> Directions:
Leave out the images; return the rest of the data exactly.

> Supplied data:

* * * * * * *

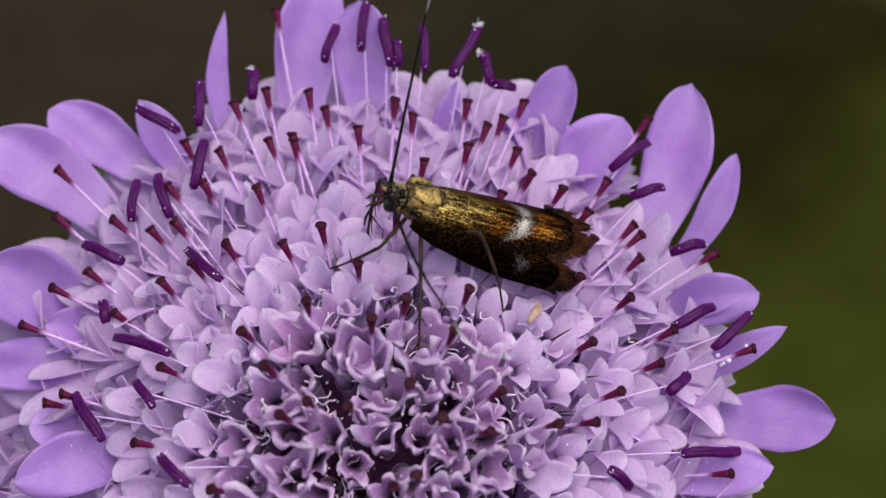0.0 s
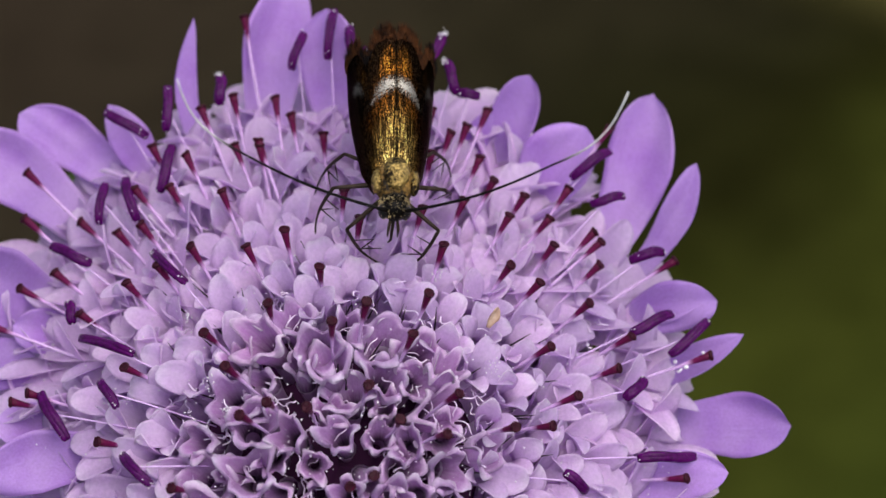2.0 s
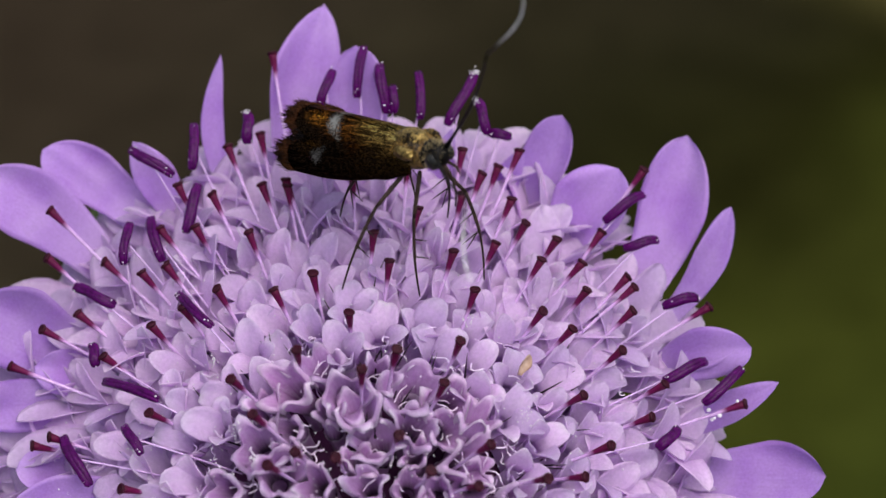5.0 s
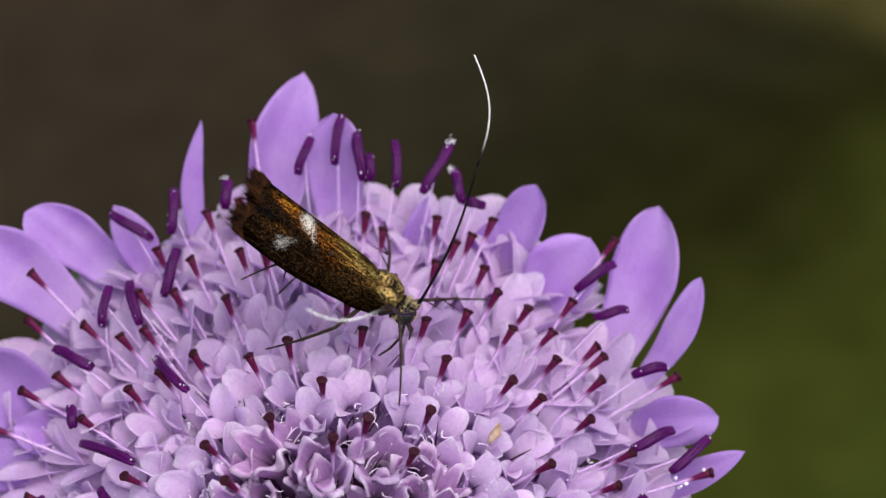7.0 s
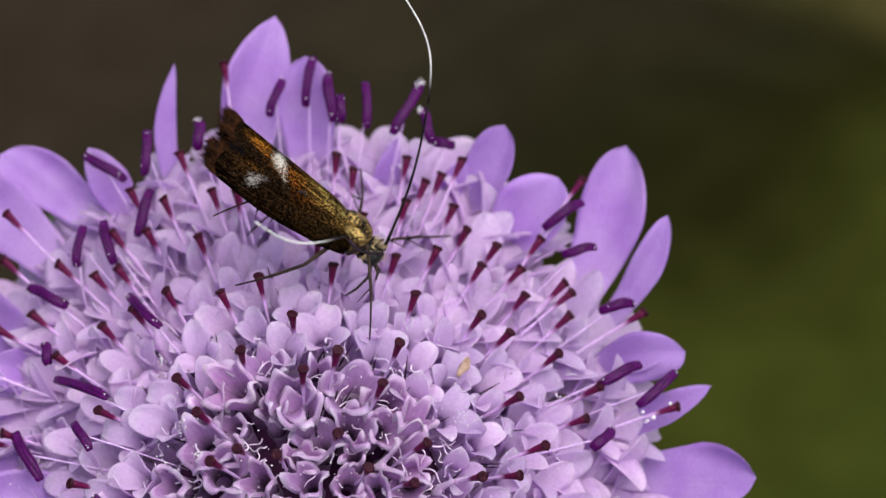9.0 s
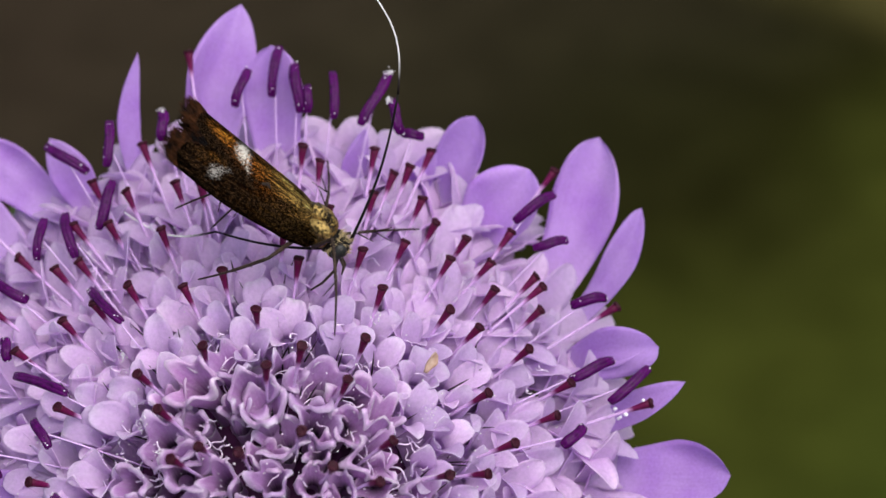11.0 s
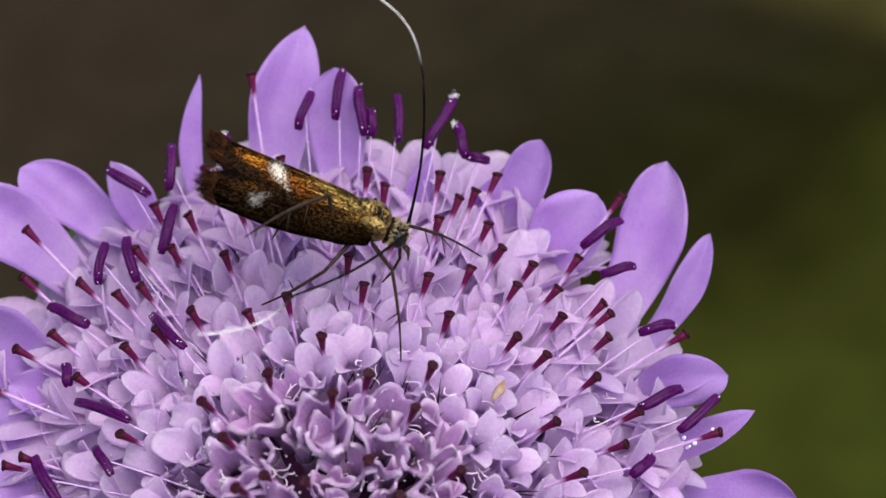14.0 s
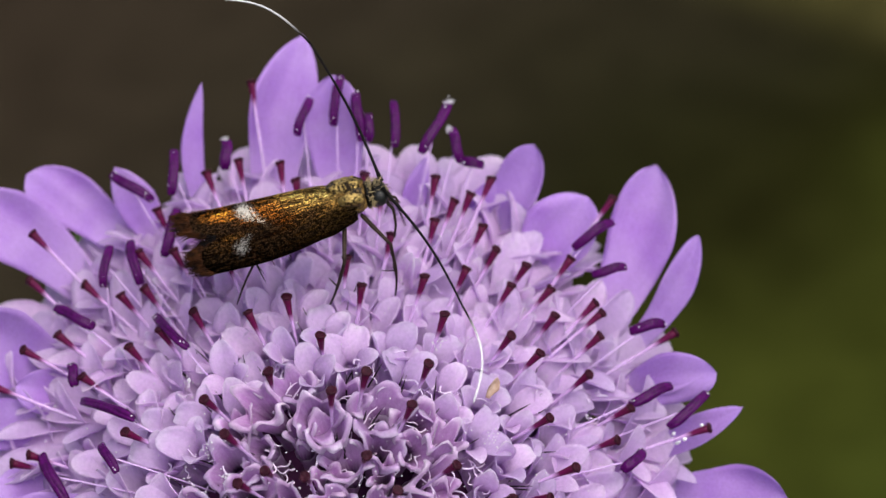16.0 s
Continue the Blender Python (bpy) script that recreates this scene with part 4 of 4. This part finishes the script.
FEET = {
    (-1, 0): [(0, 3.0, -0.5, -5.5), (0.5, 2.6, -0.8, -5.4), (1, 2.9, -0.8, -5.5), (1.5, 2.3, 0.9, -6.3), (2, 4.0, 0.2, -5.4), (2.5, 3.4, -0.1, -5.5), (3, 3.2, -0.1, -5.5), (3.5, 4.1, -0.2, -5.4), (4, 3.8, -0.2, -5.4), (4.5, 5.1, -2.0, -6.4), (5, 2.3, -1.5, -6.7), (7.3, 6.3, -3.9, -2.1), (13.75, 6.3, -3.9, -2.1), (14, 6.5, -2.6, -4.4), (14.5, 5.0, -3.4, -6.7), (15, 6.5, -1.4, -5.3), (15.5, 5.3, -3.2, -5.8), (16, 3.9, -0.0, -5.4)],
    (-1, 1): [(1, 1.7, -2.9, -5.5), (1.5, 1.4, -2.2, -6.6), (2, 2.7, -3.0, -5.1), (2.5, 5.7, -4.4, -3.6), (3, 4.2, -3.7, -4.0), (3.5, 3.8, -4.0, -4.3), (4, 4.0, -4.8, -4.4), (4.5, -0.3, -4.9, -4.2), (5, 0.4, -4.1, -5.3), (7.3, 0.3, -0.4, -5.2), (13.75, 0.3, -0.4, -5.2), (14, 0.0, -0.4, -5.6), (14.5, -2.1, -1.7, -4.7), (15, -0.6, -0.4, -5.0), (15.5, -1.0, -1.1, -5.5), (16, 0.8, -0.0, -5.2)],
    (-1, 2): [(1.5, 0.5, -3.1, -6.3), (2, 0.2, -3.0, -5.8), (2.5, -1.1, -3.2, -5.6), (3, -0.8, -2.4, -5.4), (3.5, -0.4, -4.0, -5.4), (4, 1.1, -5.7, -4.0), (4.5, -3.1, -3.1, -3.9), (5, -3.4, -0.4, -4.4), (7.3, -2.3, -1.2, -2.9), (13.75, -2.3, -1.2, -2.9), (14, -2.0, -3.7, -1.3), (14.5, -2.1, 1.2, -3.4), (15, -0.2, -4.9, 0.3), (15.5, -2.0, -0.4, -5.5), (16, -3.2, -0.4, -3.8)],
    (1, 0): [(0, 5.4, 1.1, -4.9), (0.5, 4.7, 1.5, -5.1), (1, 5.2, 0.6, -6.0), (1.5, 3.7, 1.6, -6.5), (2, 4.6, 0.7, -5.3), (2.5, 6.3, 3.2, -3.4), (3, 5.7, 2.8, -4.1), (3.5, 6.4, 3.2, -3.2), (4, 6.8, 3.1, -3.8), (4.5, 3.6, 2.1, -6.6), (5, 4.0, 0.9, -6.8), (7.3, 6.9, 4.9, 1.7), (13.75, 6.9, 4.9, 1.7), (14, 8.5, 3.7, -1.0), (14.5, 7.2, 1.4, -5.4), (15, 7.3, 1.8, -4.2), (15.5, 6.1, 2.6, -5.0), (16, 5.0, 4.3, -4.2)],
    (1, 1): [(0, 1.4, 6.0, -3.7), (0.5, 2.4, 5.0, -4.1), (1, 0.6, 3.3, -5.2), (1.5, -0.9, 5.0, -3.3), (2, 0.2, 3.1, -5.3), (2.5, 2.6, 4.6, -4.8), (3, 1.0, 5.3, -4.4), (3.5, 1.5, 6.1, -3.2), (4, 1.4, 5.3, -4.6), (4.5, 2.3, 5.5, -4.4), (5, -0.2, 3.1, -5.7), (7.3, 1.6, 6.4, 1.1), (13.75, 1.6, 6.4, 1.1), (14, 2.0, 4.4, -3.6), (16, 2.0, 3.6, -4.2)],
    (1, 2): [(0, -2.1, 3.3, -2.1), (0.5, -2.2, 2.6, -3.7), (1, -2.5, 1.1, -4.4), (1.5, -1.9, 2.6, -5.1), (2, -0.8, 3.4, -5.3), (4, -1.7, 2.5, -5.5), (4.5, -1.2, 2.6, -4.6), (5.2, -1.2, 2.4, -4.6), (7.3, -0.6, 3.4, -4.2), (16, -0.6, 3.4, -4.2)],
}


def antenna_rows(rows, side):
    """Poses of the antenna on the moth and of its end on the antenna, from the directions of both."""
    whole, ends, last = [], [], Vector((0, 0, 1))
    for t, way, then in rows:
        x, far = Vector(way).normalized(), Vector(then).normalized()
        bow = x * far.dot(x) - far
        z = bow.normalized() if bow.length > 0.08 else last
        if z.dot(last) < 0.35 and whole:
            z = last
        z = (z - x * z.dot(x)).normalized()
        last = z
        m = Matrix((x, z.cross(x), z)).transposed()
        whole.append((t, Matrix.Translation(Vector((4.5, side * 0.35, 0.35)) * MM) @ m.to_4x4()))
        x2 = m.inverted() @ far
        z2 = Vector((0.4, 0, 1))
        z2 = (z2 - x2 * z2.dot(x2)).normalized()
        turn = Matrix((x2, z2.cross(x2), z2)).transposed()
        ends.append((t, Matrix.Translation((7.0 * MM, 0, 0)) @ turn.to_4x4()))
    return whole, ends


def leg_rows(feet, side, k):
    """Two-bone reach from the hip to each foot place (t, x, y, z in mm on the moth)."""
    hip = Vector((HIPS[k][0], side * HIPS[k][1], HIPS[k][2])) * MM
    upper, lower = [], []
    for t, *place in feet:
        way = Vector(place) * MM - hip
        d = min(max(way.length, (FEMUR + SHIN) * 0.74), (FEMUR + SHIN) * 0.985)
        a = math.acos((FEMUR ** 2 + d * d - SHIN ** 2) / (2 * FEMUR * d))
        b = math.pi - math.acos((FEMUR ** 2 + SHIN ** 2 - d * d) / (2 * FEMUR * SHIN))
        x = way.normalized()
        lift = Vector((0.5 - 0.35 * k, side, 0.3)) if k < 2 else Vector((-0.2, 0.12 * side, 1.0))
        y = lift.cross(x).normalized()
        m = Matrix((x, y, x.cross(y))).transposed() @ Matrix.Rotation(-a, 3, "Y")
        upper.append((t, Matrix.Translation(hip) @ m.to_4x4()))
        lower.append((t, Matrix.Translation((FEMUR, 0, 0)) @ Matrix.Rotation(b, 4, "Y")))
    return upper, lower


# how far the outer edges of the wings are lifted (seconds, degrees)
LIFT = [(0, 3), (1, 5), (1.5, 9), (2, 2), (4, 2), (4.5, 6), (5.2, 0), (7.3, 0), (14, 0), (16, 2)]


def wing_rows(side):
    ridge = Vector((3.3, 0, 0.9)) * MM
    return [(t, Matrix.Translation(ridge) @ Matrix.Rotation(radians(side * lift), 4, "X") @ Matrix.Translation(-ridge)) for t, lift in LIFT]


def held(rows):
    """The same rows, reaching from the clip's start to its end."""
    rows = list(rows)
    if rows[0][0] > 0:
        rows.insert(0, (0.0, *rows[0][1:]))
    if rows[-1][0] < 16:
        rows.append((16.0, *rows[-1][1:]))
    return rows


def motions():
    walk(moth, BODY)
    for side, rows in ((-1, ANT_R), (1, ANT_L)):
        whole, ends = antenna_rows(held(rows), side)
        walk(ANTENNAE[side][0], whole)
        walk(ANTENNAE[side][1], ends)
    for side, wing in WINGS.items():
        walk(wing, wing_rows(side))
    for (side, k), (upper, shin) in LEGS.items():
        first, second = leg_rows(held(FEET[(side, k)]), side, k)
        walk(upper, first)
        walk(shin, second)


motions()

* * * * * * *

> Solution to the problem:
0.0 s
2.0 s
5.0 s
7.0 s
9.0 s
11.0 s
14.0 s
16.0 s
Continue the Blender Python (bpy) script that recreates this scene with part 4 of 4. This part finishes the script.
FEET = {
    (-1, 0): [(0, 3.0, -0.5, -5.5), (0.5, 2.6, -0.8, -5.4), (1, 2.9, -0.8, -5.5), (1.5, 2.3, 0.9, -6.3), (2, 4.0, 0.2, -5.4), (2.5, 3.4, -0.1, -5.5), (3, 3.2, -0.1, -5.5), (3.5, 4.1, -0.2, -5.4), (4, 3.8, -0.2, -5.4), (4.5, 5.1, -2.0, -6.4), (5, 2.3, -1.5, -6.7), (7.3, 6.3, -3.9, -2.1), (13.75, 6.3, -3.9, -2.1), (14, 6.5, -2.6, -4.4), (14.5, 5.0, -3.4, -6.7), (15, 6.5, -1.4, -5.3), (15.5, 5.3, -3.2, -5.8), (16, 3.9, -0.0, -5.4)],
    (-1, 1): [(1, 1.7, -2.9, -5.5), (1.5, 1.4, -2.2, -6.6), (2, 2.7, -3.0, -5.1), (2.5, 5.7, -4.4, -3.6), (3, 4.2, -3.7, -4.0), (3.5, 3.8, -4.0, -4.3), (4, 4.0, -4.8, -4.4), (4.5, -0.3, -4.9, -4.2), (5, 0.4, -4.1, -5.3), (7.3, 0.3, -0.4, -5.2), (13.75, 0.3, -0.4, -5.2), (14, 0.0, -0.4, -5.6), (14.5, -2.1, -1.7, -4.7), (15, -0.6, -0.4, -5.0), (15.5, -1.0, -1.1, -5.5), (16, 0.8, -0.0, -5.2)],
    (-1, 2): [(1.5, 0.5, -3.1, -6.3), (2, 0.2, -3.0, -5.8), (2.5, -1.1, -3.2, -5.6), (3, -0.8, -2.4, -5.4), (3.5, -0.4, -4.0, -5.4), (4, 1.1, -5.7, -4.0), (4.5, -3.1, -3.1, -3.9), (5, -3.4, -0.4, -4.4), (7.3, -2.3, -1.2, -2.9), (13.75, -2.3, -1.2, -2.9), (14, -2.0, -3.7, -1.3), (14.5, -2.1, 1.2, -3.4), (15, -0.2, -4.9, 0.3), (15.5, -2.0, -0.4, -5.5), (16, -3.2, -0.4, -3.8)],
    (1, 0): [(0, 5.4, 1.1, -4.9), (0.5, 4.7, 1.5, -5.1), (1, 5.2, 0.6, -6.0), (1.5, 3.7, 1.6, -6.5), (2, 4.6, 0.7, -5.3), (2.5, 6.3, 3.2, -3.4), (3, 5.7, 2.8, -4.1), (3.5, 6.4, 3.2, -3.2), (4, 6.8, 3.1, -3.8), (4.5, 3.6, 2.1, -6.6), (5, 4.0, 0.9, -6.8), (7.3, 6.9, 4.9, 1.7), (13.75, 6.9, 4.9, 1.7), (14, 8.5, 3.7, -1.0), (14.5, 7.2, 1.4, -5.4), (15, 7.3, 1.8, -4.2), (15.5, 6.1, 2.6, -5.0), (16, 5.0, 4.3, -4.2)],
    (1, 1): [(0, 1.4, 6.0, -3.7), (0.5, 2.4, 5.0, -4.1), (1, 0.6, 3.3, -5.2), (1.5, -0.9, 5.0, -3.3), (2, 0.2, 3.1, -5.3), (2.5, 2.6, 4.6, -4.8), (3, 1.0, 5.3, -4.4), (3.5, 1.5, 6.1, -3.2), (4, 1.4, 5.3, -4.6), (4.5, 2.3, 5.5, -4.4), (5, -0.2, 3.1, -5.7), (7.3, 1.6, 6.4, 1.1), (13.75, 1.6, 6.4, 1.1), (14, 2.0, 4.4, -3.6), (16, 2.0, 3.6, -4.2)],
    (1, 2): [(0, -2.1, 3.3, -2.1), (0.5, -2.2, 2.6, -3.7), (1, -2.5, 1.1, -4.4), (1.5, -1.9, 2.6, -5.1), (2, -0.8, 3.4, -5.3), (4, -1.7, 2.5, -5.5), (4.5, -1.2, 2.6, -4.6), (5.2, -1.2, 2.4, -4.6), (7.3, -0.6, 3.4, -4.2), (16, -0.6, 3.4, -4.2)],
}


def antenna_rows(rows, side):
    """Poses of the antenna on the moth and of its end on the antenna, from the directions of both."""
    whole, ends, last = [], [], Vector((0, 0, 1))
    for t, way, then in rows:
        x, far = Vector(way).normalized(), Vector(then).normalized()
        bow = x * far.dot(x) - far
        z = bow.normalized() if bow.length > 0.08 else last
        if z.dot(last) < 0.35 and whole:
            z = last
        z = (z - x * z.dot(x)).normalized()
        last = z
        m = Matrix((x, z.cross(x), z)).transposed()
        whole.append((t, Matrix.Translation(Vector((4.5, side * 0.35, 0.35)) * MM) @ m.to_4x4()))
        x2 = m.inverted() @ far
        z2 = Vector((0.4, 0, 1))
        z2 = (z2 - x2 * z2.dot(x2)).normalized()
        turn = Matrix((x2, z2.cross(x2), z2)).transposed()
        ends.append((t, Matrix.Translation((7.0 * MM, 0, 0)) @ turn.to_4x4()))
    return whole, ends


def leg_rows(feet, side, k):
    """Two-bone reach from the hip to each foot place (t, x, y, z in mm on the moth)."""
    hip = Vector((HIPS[k][0], side * HIPS[k][1], HIPS[k][2])) * MM
    upper, lower = [], []
    for t, *place in feet:
        way = Vector(place) * MM - hip
        d = min(max(way.length, (FEMUR + SHIN) * 0.74), (FEMUR + SHIN) * 0.985)
        a = math.acos((FEMUR ** 2 + d * d - SHIN ** 2) / (2 * FEMUR * d))
        b = math.pi - math.acos((FEMUR ** 2 + SHIN ** 2 - d * d) / (2 * FEMUR * SHIN))
        x = way.normalized()
        lift = Vector((0.5 - 0.35 * k, side, 0.3)) if k < 2 else Vector((-0.2, 0.12 * side, 1.0))
        y = lift.cross(x).normalized()
        m = Matrix((x, y, x.cross(y))).transposed() @ Matrix.Rotation(-a, 3, "Y")
        upper.append((t, Matrix.Translation(hip) @ m.to_4x4()))
        lower.append((t, Matrix.Translation((FEMUR, 0, 0)) @ Matrix.Rotation(b, 4, "Y")))
    return upper, lower


# how far the outer edges of the wings are lifted (seconds, degrees)
LIFT = [(0, 3), (1, 5), (1.5, 9), (2, 2), (4, 2), (4.5, 6), (5.2, 0), (7.3, 0), (14, 0), (16, 2)]


def wing_rows(side):
    ridge = Vector((3.3, 0, 0.9)) * MM
    return [(t, Matrix.Translation(ridge) @ Matrix.Rotation(radians(side * lift), 4, "X") @ Matrix.Translation(-ridge)) for t, lift in LIFT]


def held(rows):
    """The same rows, reaching from the clip's start to its end."""
    rows = list(rows)
    if rows[0][0] > 0:
        rows.insert(0, (0.0, *rows[0][1:]))
    if rows[-1][0] < 16:
        rows.append((16.0, *rows[-1][1:]))
    return rows


def motions():
    walk(moth, BODY)
    for side, rows in ((-1, ANT_R), (1, ANT_L)):
        whole, ends = antenna_rows(held(rows), side)
        walk(ANTENNAE[side][0], whole)
        walk(ANTENNAE[side][1], ends)
    for side, wing in WINGS.items():
        walk(wing, wing_rows(side))
    for (side, k), (upper, shin) in LEGS.items():
        first, second = leg_rows(held(FEET[(side, k)]), side, k)
        walk(upper, first)
        walk(shin, second)


motions()